I've using a linq sample now to replace paragraphs. But, I'm getting a read only error.
HtmlDocument doc = new HtmlDocument();
doc.LoadHtml(html);
IEnumerable<HtmlNode> paragraphs = doc.DocumentNode.DescendantNodes().Where(p => p.Name.ToLower() == "p");
foreach (HtmlNode p in paragraphs)
{
p.InnerText = "Hello World";
}
Also is there an easy way to transfer it back to text?
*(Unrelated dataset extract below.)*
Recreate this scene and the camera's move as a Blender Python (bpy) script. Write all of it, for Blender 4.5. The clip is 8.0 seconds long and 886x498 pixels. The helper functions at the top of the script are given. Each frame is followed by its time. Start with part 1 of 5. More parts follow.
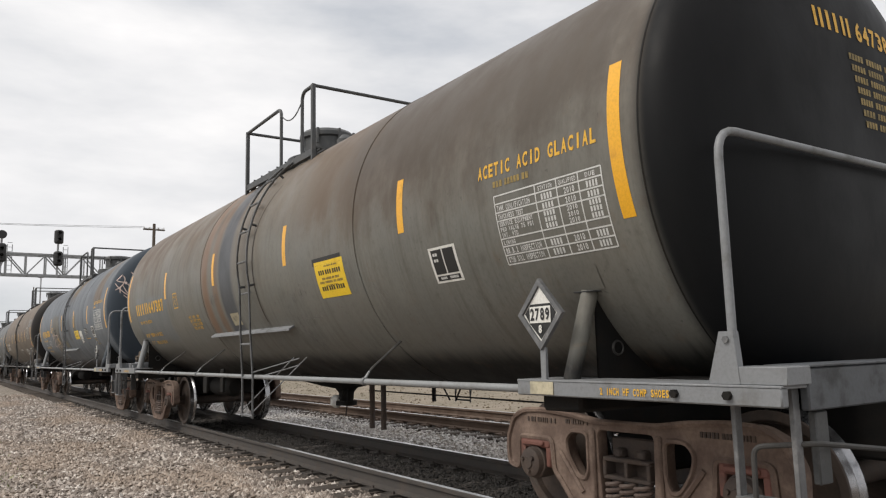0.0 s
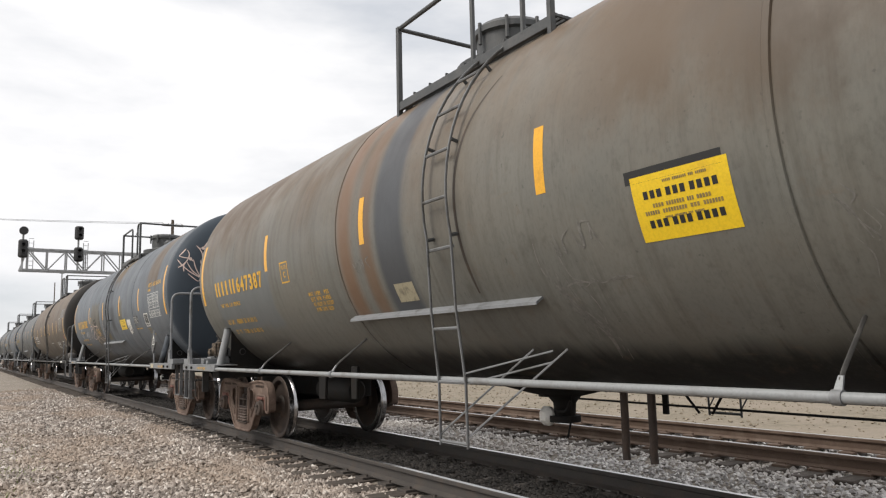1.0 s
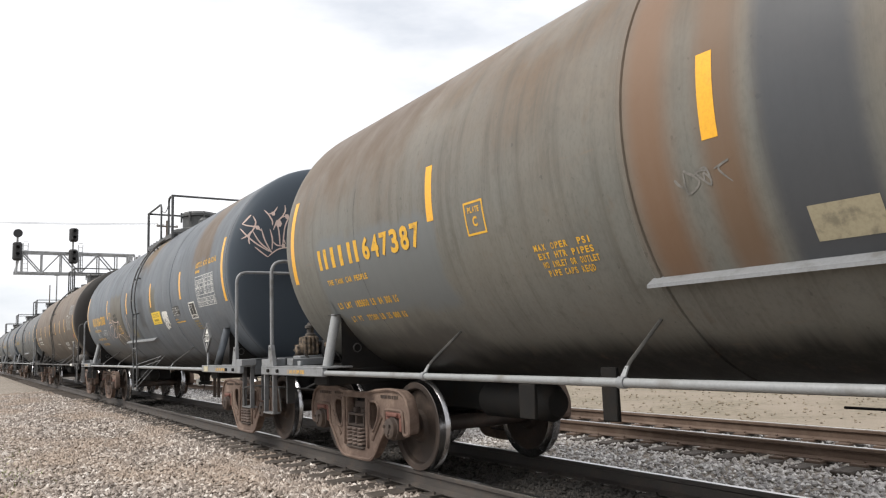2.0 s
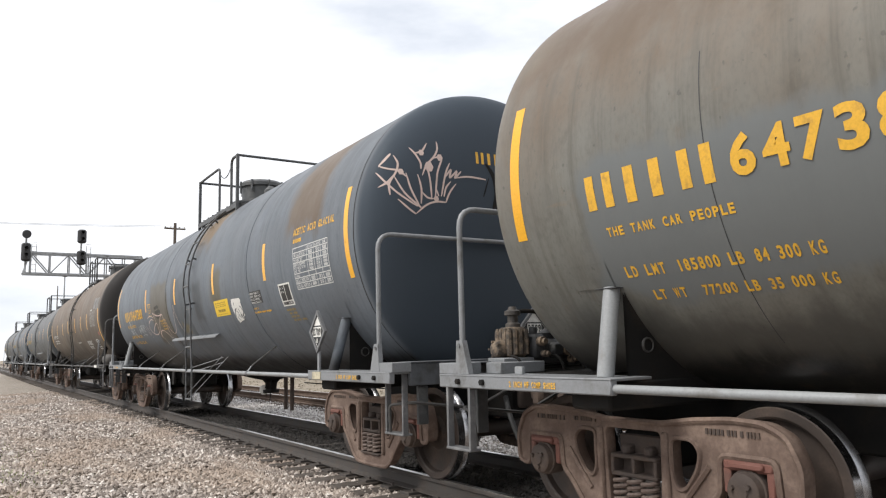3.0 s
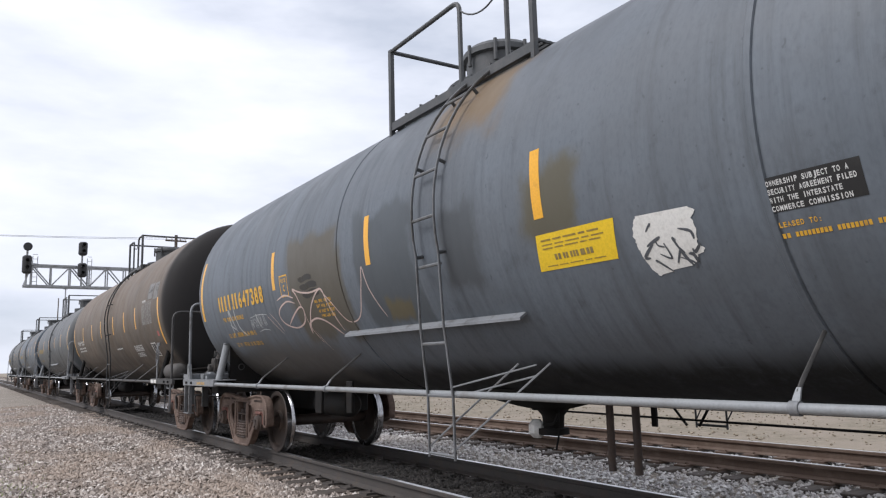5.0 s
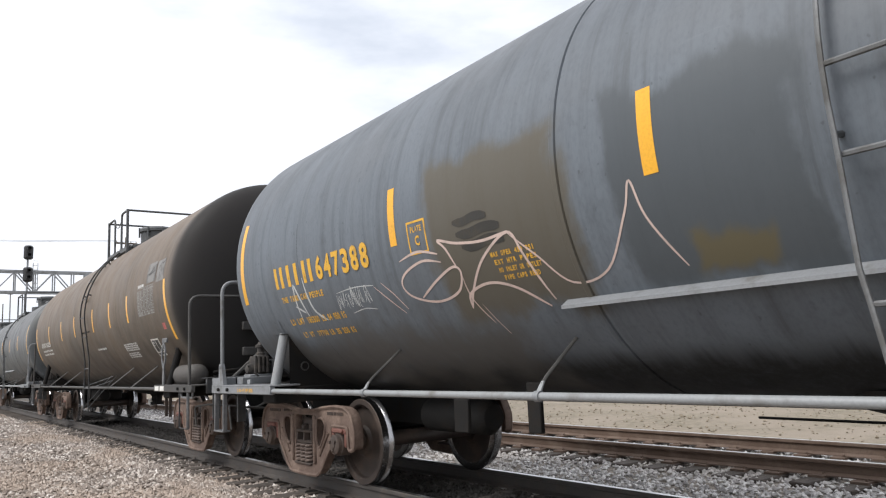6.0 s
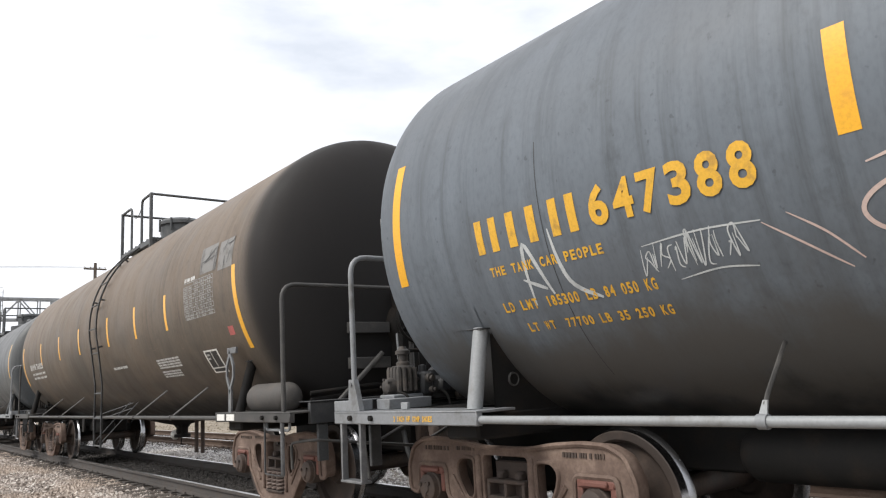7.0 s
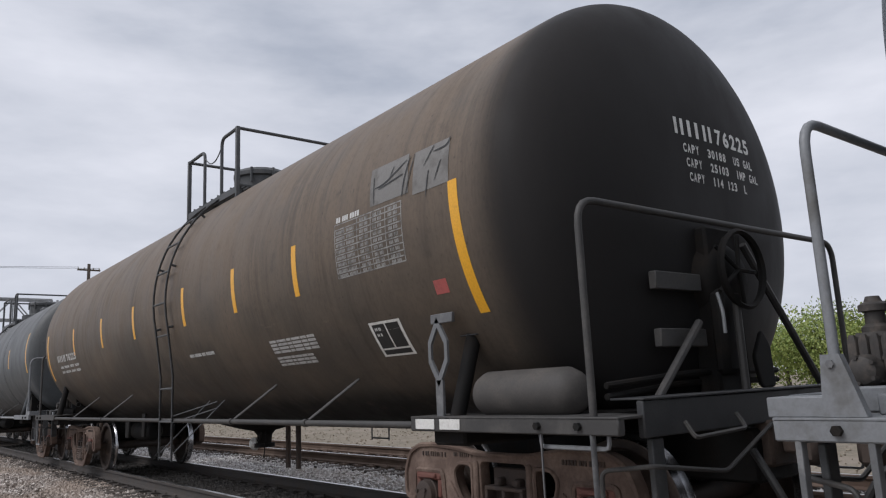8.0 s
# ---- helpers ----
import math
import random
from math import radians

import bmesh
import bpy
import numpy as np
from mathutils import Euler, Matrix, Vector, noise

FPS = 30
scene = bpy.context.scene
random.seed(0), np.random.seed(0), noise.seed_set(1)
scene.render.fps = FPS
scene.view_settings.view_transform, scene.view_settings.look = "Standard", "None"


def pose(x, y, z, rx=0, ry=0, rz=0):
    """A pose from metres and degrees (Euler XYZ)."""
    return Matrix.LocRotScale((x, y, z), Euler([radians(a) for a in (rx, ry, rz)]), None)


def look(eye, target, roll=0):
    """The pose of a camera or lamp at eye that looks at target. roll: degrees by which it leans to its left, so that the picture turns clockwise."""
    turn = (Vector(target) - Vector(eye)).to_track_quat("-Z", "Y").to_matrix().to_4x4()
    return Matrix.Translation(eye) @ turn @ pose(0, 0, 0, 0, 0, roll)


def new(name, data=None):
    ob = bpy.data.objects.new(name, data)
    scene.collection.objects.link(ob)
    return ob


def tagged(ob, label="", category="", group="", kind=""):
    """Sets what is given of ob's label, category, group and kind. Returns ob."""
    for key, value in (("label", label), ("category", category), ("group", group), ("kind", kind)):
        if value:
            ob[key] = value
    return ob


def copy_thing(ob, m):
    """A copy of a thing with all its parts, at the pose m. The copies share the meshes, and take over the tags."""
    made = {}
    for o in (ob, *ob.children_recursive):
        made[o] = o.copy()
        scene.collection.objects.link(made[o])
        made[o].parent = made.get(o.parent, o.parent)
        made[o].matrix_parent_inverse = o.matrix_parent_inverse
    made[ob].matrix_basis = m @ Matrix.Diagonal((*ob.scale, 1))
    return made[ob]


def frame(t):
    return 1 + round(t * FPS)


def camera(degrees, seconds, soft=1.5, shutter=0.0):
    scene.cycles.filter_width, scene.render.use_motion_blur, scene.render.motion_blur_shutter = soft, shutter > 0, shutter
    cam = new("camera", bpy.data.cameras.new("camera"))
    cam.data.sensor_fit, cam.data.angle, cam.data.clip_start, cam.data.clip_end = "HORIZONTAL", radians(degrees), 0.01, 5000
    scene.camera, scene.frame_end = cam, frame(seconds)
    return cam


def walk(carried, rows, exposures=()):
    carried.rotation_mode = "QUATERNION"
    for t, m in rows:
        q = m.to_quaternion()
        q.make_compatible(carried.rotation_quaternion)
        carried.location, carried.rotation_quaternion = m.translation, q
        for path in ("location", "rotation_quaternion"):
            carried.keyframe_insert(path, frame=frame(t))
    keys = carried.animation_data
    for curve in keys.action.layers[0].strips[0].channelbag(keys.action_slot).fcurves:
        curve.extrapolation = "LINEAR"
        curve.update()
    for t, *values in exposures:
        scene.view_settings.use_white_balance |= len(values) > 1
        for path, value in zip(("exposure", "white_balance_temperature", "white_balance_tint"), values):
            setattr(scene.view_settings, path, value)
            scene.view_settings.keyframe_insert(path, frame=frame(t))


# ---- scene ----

I.e Output as string
This is what I have which doesn't work
MemoryStream outStream = new MemoryStream();
doc.Save(outStream);
outStream.Seek(0, SeekOrigin.Begin);
StreamReader reader = new StreamReader( outStream );
string text = reader.ReadToEnd();
var images = doc.DocumentNode.SelectNodes("//img");
if (images != null)
{
foreach (HtmlNode image in images)
{
var alt = image.GetAttributeValue("alt", "");
var nodeForReplace = HtmlTextNode.CreateNode(alt);
image.ParentNode.ReplaceChild(nodeForReplace, image);
}
}
var sb = new StringBuilder();
using (var writer = new StringWriter(sb))
{
doc.Save(writer);
}